:: Goal ::
Send back all the data below, exactly as given.

:: Collected material ::
# # # # #

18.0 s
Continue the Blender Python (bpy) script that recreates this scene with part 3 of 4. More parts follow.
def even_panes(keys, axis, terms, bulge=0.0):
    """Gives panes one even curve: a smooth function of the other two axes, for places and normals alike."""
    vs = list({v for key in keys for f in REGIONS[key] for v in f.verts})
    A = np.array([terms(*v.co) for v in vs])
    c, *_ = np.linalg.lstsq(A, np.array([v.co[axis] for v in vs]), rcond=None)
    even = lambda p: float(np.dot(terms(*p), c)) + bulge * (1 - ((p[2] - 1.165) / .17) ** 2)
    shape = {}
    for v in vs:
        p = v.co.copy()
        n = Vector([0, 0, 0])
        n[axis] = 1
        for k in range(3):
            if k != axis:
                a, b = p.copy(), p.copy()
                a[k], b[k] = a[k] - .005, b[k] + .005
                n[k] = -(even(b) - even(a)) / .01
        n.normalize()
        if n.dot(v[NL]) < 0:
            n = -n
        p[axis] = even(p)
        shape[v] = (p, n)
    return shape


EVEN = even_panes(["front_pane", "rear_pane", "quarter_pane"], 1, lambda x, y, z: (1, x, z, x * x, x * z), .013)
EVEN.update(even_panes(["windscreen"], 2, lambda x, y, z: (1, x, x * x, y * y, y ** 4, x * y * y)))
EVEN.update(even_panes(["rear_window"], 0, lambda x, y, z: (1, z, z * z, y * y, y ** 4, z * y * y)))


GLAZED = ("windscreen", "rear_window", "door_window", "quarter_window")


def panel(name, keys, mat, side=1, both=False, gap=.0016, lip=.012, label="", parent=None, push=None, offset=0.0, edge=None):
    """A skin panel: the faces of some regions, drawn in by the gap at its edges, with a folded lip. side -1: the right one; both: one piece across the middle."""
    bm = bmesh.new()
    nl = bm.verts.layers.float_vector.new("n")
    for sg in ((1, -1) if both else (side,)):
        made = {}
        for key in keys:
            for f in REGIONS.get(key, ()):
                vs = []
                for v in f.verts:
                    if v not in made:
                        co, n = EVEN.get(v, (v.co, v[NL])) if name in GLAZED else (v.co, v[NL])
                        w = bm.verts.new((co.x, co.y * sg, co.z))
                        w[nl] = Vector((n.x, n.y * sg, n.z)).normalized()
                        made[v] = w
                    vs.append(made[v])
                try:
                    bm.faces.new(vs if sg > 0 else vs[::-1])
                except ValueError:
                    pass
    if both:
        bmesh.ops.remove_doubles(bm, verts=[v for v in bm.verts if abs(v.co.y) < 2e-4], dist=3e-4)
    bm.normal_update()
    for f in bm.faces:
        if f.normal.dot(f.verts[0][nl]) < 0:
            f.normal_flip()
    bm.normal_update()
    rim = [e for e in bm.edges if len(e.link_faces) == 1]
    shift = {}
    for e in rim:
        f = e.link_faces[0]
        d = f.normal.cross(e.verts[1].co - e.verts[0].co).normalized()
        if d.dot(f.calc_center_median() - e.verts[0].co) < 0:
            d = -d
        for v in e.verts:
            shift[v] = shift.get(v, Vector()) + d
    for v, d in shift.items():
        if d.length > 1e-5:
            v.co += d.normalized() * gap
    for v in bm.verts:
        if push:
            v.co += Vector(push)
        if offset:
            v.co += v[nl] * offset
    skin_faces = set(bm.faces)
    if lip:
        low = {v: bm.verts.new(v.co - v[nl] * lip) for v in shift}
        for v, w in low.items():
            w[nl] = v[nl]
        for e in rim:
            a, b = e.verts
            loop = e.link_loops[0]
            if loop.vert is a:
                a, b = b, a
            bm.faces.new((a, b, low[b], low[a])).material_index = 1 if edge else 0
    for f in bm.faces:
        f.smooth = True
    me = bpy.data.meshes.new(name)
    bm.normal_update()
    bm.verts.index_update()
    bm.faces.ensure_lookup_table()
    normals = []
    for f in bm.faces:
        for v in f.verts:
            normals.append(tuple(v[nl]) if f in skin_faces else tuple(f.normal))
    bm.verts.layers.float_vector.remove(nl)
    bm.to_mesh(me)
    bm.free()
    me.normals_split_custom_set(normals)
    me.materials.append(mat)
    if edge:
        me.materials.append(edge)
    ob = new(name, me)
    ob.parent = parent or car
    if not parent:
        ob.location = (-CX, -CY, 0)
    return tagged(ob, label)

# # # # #

:: Exercise response ::
18.0 s
Continue the Blender Python (bpy) script that recreates this scene with part 3 of 4. More parts follow.
def even_panes(keys, axis, terms, bulge=0.0):
    """Gives panes one even curve: a smooth function of the other two axes, for places and normals alike."""
    vs = list({v for key in keys for f in REGIONS[key] for v in f.verts})
    A = np.array([terms(*v.co) for v in vs])
    c, *_ = np.linalg.lstsq(A, np.array([v.co[axis] for v in vs]), rcond=None)
    even = lambda p: float(np.dot(terms(*p), c)) + bulge * (1 - ((p[2] - 1.165) / .17) ** 2)
    shape = {}
    for v in vs:
        p = v.co.copy()
        n = Vector([0, 0, 0])
        n[axis] = 1
        for k in range(3):
            if k != axis:
                a, b = p.copy(), p.copy()
                a[k], b[k] = a[k] - .005, b[k] + .005
                n[k] = -(even(b) - even(a)) / .01
        n.normalize()
        if n.dot(v[NL]) < 0:
            n = -n
        p[axis] = even(p)
        shape[v] = (p, n)
    return shape


EVEN = even_panes(["front_pane", "rear_pane", "quarter_pane"], 1, lambda x, y, z: (1, x, z, x * x, x * z), .013)
EVEN.update(even_panes(["windscreen"], 2, lambda x, y, z: (1, x, x * x, y * y, y ** 4, x * y * y)))
EVEN.update(even_panes(["rear_window"], 0, lambda x, y, z: (1, z, z * z, y * y, y ** 4, z * y * y)))


GLAZED = ("windscreen", "rear_window", "door_window", "quarter_window")


def panel(name, keys, mat, side=1, both=False, gap=.0016, lip=.012, label="", parent=None, push=None, offset=0.0, edge=None):
    """A skin panel: the faces of some regions, drawn in by the gap at its edges, with a folded lip. side -1: the right one; both: one piece across the middle."""
    bm = bmesh.new()
    nl = bm.verts.layers.float_vector.new("n")
    for sg in ((1, -1) if both else (side,)):
        made = {}
        for key in keys:
            for f in REGIONS.get(key, ()):
                vs = []
                for v in f.verts:
                    if v not in made:
                        co, n = EVEN.get(v, (v.co, v[NL])) if name in GLAZED else (v.co, v[NL])
                        w = bm.verts.new((co.x, co.y * sg, co.z))
                        w[nl] = Vector((n.x, n.y * sg, n.z)).normalized()
                        made[v] = w
                    vs.append(made[v])
                try:
                    bm.faces.new(vs if sg > 0 else vs[::-1])
                except ValueError:
                    pass
    if both:
        bmesh.ops.remove_doubles(bm, verts=[v for v in bm.verts if abs(v.co.y) < 2e-4], dist=3e-4)
    bm.normal_update()
    for f in bm.faces:
        if f.normal.dot(f.verts[0][nl]) < 0:
            f.normal_flip()
    bm.normal_update()
    rim = [e for e in bm.edges if len(e.link_faces) == 1]
    shift = {}
    for e in rim:
        f = e.link_faces[0]
        d = f.normal.cross(e.verts[1].co - e.verts[0].co).normalized()
        if d.dot(f.calc_center_median() - e.verts[0].co) < 0:
            d = -d
        for v in e.verts:
            shift[v] = shift.get(v, Vector()) + d
    for v, d in shift.items():
        if d.length > 1e-5:
            v.co += d.normalized() * gap
    for v in bm.verts:
        if push:
            v.co += Vector(push)
        if offset:
            v.co += v[nl] * offset
    skin_faces = set(bm.faces)
    if lip:
        low = {v: bm.verts.new(v.co - v[nl] * lip) for v in shift}
        for v, w in low.items():
            w[nl] = v[nl]
        for e in rim:
            a, b = e.verts
            loop = e.link_loops[0]
            if loop.vert is a:
                a, b = b, a
            bm.faces.new((a, b, low[b], low[a])).material_index = 1 if edge else 0
    for f in bm.faces:
        f.smooth = True
    me = bpy.data.meshes.new(name)
    bm.normal_update()
    bm.verts.index_update()
    bm.faces.ensure_lookup_table()
    normals = []
    for f in bm.faces:
        for v in f.verts:
            normals.append(tuple(v[nl]) if f in skin_faces else tuple(f.normal))
    bm.verts.layers.float_vector.remove(nl)
    bm.to_mesh(me)
    bm.free()
    me.normals_split_custom_set(normals)
    me.materials.append(mat)
    if edge:
        me.materials.append(edge)
    ob = new(name, me)
    ob.parent = parent or car
    if not parent:
        ob.location = (-CX, -CY, 0)
    return tagged(ob, label)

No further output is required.